* [Written request]:
Look for the string "Continue" in the lines and copy each line that has it.

Records contained in a dataset:
________

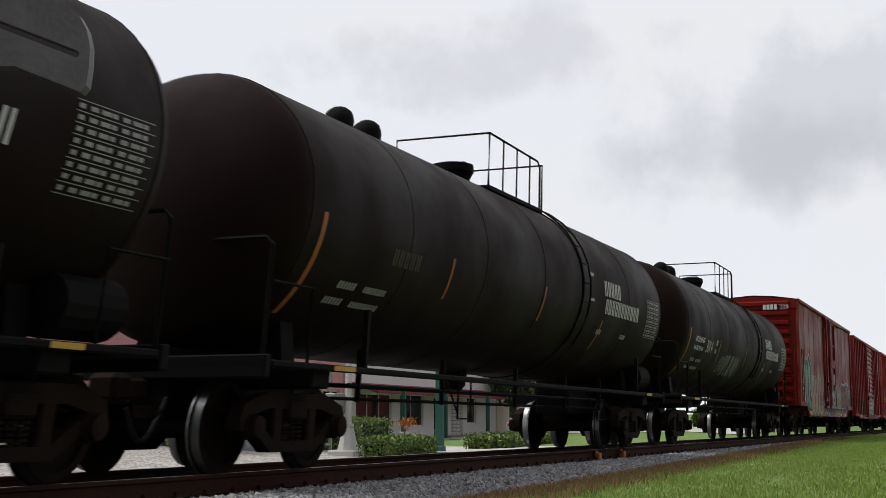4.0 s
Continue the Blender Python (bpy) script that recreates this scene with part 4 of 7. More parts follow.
    if door_kind == "louvre":
        n = 15
        h = (zt - zb) / n
        pts, prof = [], []
        for k in range(n):
            z = zb + k * h
            prof += [(z, 0.0), (z + 0.16 * h, -0.045), (z + 0.42 * h, -0.05), (z + 0.86 * h, 0.0)]
        prof.append((zt, 0.0))
        for xx in (d0 + 0.1, d1 - 0.1):
            pts += [(xx, -W - 0.07 + y, z) for z, y in prof]
        b.sheet(pts, 2, len(prof))
        dr = part("door", b, dm, car, "sliding side door")
        for xx in (d0, d1 - 0.12):
            part("door_stile", Build().box(xx, xx + 0.12, -W - 0.13, -W - 0.04, zb - 0.05, zt + 0.05, 0.012), dm, dr)
    elif door_kind == "flat":
        b.box(d0, d1, -W - 0.12, -W - 0.03, zb - 0.05, zt + 0.05, 0.02)
        dr = part("door", b, dm, car, "sliding side door")
        for k in range(6):
            z = zb + (zt - zb) * k / 5
            part("door_rib", Build().box(d0, d1, -W - 0.15, -W - 0.115, z - 0.025, z + 0.025, 0.01), dm, dr)
    else:
        b.box(d0, d1, -W - 0.06, -W - 0.02, zb - 0.05, zt + 0.05)
        dr = part("door", b, dm, car, "plug side door")
        for xx in (d0, (d0 + d1) / 2 - 0.25, d1 - 0.14):
            part("door_stile", Build().box(xx, xx + 0.14, -W - 0.14, -W - 0.05, zb, zt, 0.015), dm, dr)
        for z in (zb, zb + 0.9, zb + 1.7, zb + 2.5, zt - 0.1):
            part("door_rib", Build().box(d0 + 0.14, d1 - 0.14, -W - 0.11, -W - 0.05, z, z + 0.1, 0.015), dm, dr)
        for z in (zb + 1.0, zb + 1.6):
            part("latch_box", Build().box((d0 + d1) / 2 + 0.1, d1 - 0.25, -W - 0.13, -W - 0.06, z, z + 0.35, 0.02), dm, dr)
        for dx in (0.35, 0.75):
            part("locking_bar", Build().tube([(d0 + dx, -W - 0.15, zb - 0.1), (d0 + dx, -W - 0.15, zt + 0.05)], 0.022, 6), dm, dr)
    part("door_post", Build().box(d0 - 0.25, d0 - 0.17, -W - 0.10, -W - 0.0, low + 0.3, top - 0.5, 0.015), pm, car)
    b = Build()
    b.tube([(d0 + 0.2, -W - 0.17, low + 1.3), (d0 + 0.2, -W - 0.19, low + 2.0)], 0.018, 5)
    b.box(d0 - 0.1, d0 + 0.12, -W - 0.18, -W - 0.08, low + 0.9, low + 1.02, 0.01)
    part("door_lock", b, STEEL_DARK, dr)
    part("door_track", Build().box(d0 - 0.6, d1 + (d1 - d0) + 0.2, -W - 0.14, -W, low - 0.02, low + 0.06, 0.012), pm, car)
    part("door_track", Build().box(d0 - 0.2, d1 + (d1 - d0) * 0.9, -W - 0.12, -W, top - 0.14, top - 0.075, 0.012), pm, car)
    # ladders at the side, steps below
    for xx in (0.2, L - 0.62):
        add_ladder("side_ladder", pm, car, xx, -W - 0.11, low + 0.25, low + 1.9, 0.42, 5, "x")
        b = Build()
        for d in (0.0, 0.4):
            b.box(xx + d - 0.015, xx + d + 0.015, -W - 0.05, -W, 0.45, low)
        b.box(xx - 0.02, xx + 0.42, -W - 0.06, -W + 0.05, 0.44, 0.47)
        part("step", b, STEEL_DARK, car)
    brake_rigging(car, 4.2, L - 4.2)
    add_truck(car, 1.65)
    add_truck(car, L - 1.65)
    add_coupler(car, -0.78, 1)
    add_coupler(car, L + 0.78, -1)
    # writing
    z = low + 1.6
    for text, xx, zz, size, sp in (marks or ()):
        if text.startswith("#"):
            q = Build()
            bars(q, xx, zz, int(text[1:]), size * 0.5, size, size * sp, -W - 0.008)
            part("faded_lettering", q, mm, car)["kind"] = "stuff"
        else:
            words(text, size * 1.38, mm, car, (xx, -W - 0.008, zz), squash=0.8, spacing=sp)
    if endnum and number:
        q = Build()
        for k in range(4):
            yy = -0.75 + 0.13 * len(number) - k * 0.13
            q.add([(-0.146, yy, top - 0.33), (-0.146, yy - 0.1, top - 0.33), (-0.146, yy - 0.1, top - 0.15), (-0.146, yy, top - 0.15)], [(0, 1, 2, 3)])
        part("faded_lettering", q, mm, car)["kind"] = "stuff"
        words(number, 0.25, mm, car, (-0.148, -1.33 + 0.13 * len(number), top - 0.33), "-x", squash=0.85)
    for x0, x1, z0, z1 in (patches or ((0.95, 1.35, low + 0.16, low + 0.42), (2.75, 3.25, mid + 0.05, mid + 0.17), (6.0, 6.4, mid + 0.05, mid + 0.17), (L - 5.2, L - 4.7, mid + 0.05, mid + 0.17), (L - 3.2, L - 2.75, mid + 0.05, mid + 0.17))):
        part("reflector", Build().box(x0, x1, -W - 0.036, -W - 0.002, z0, z1), patch_mat or AMBER, car, "bright reflective patch")
    q = Build()
    for k in range(6):
        bars(q, L - 2.3, low + 0.75 + 0.085 * k, 3 + (k * 2) % 3, 0.045, 0.045, 0.025, -W - 0.008)
        bars(q, L - 1.8, low + 0.75 + 0.085 * k, 2 + k % 3, 0.05, 0.045, 0.025, -W - 0.008)
    part("stencil", q, mm, car)["kind"] = "stuff"
    b = Build()
    b.box(L - 1.35, L - 1.0, -W - 0.01, -W - 0.001, low + 0.5, low + 1.0)
    pl = part("stencil_plate", b, BLACK_PLATE, car)
    q = Build()
    for k in range(3):
        bars(q, L - 1.31, low + 0.56 + 0.14 * k, 4, 0.045, 0.06, 0.03, -W - 0.014)
    part("stencil", q, WHITE_MARK, pl)
    return car


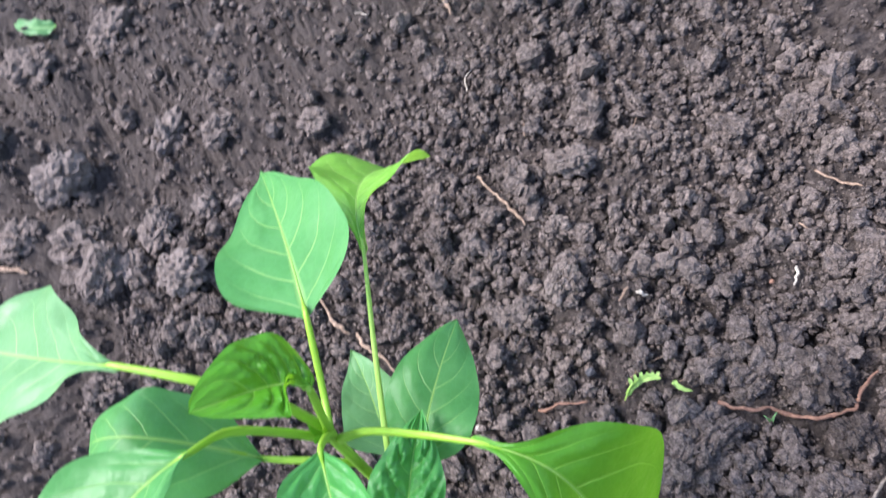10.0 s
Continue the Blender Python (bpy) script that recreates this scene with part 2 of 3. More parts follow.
def part(name, shape, mat, parent, label=""):
    """One mesh object under a thing or a part; shape holds world places."""
    verts, faces, uvs = shape
    root = parent
    while root.parent:
        root = root.parent
    me = mesh_of(name, verts, faces, uvs, root.location)
    me.materials.append(mat)
    ob = new(name, me)
    ob.parent = parent
    return tagged(ob, label)


def thing(name, place, label, category, group=""):
    ob = new(name)
    ob.location = place
    return tagged(ob, label, category, group)


def solo(name, shape, mat, place, label, category, group=""):
    """A thing that is one mesh."""
    verts, faces, uvs = shape
    me = mesh_of(name, verts, faces, uvs, place)
    if mat == SOIL:
        me.polygons.foreach_set("use_smooth", [False] * len(me.polygons))
    me.materials.append(mat)
    ob = new(name, me)
    ob.location = place
    return tagged(ob, label, category, group)


def spline(points, count):
    """Catmull-Rom through the points."""
    p = [Vector(q) for q in points]
    p = [2 * p[0] - p[1]] + p + [2 * p[-1] - p[-2]]
    out = []
    n = len(p) - 3
    for k in range(count + 1):
        f = k / count * n
        i = min(int(f), n - 1)
        t = f - i
        a, b, c, d = p[i:i + 4]
        out.append(0.5 * (2 * b + (c - a) * t + (2 * a - 5 * b + 4 * c - d) * t * t + (3 * b - a - 3 * c + d) * t ** 3))
    return out


def tube(points, radii, sides=10, count=24, ridge=0.0, rough=0.0, flat=1.0, seed=0):
    """A round or ridged stalk through points; radii are spread evenly along it."""
    line = spline(points, count)
    verts, faces, uvs = [], [], []
    side = None
    for k, q in enumerate(line):
        d = (line[min(k + 1, count)] - line[max(k - 1, 0)]).normalized()
        if side is None:
            side = d.orthogonal().normalized()
        side = (side - d * side.dot(d)).normalized()
        other = d.cross(side)
        f = k / count * (len(radii) - 1)
        i = min(int(f), len(radii) - 2)
        r = radii[i] + (radii[i + 1] - radii[i]) * (f - i)
        for j in range(sides):
            a = 2 * math.pi * j / sides
            rr = r * (1 + ridge * math.cos(5 * a))
            if rough:
                rr *= 1 + rough * noise.noise(Vector((q.x * 300 + math.cos(a) * 1.3 + seed, q.y * 300 + math.sin(a) * 1.3, q.z * 300)))
            verts.append(q + side * (rr * math.cos(a)) + other * (rr * math.sin(a) * flat))
            uvs.append((abs(2 * j / sides - 1), k / count * 8))
    for k in range(count):
        for j in range(sides):
            a, b = k * sides + j, k * sides + (j + 1) % sides
            faces.append((a, b, b + sides, a + sides))
    for ring, end in ((0, line[0]), (count, line[-1])):
        verts.append(end)
        uvs.append((0.5, 0))
        c = len(verts) - 1
        for j in range(sides):
            a, b = ring * sides + j, ring * sides + (j + 1) % sides
            faces.append((c, b, a) if ring == 0 else (c, a, b))
    return verts, faces, uvs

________

* [Task result]:
Continue the Blender Python (bpy) script that recreates this scene with part 4 of 7. More parts follow.
Continue the Blender Python (bpy) script that recreates this scene with part 2 of 3. More parts follow.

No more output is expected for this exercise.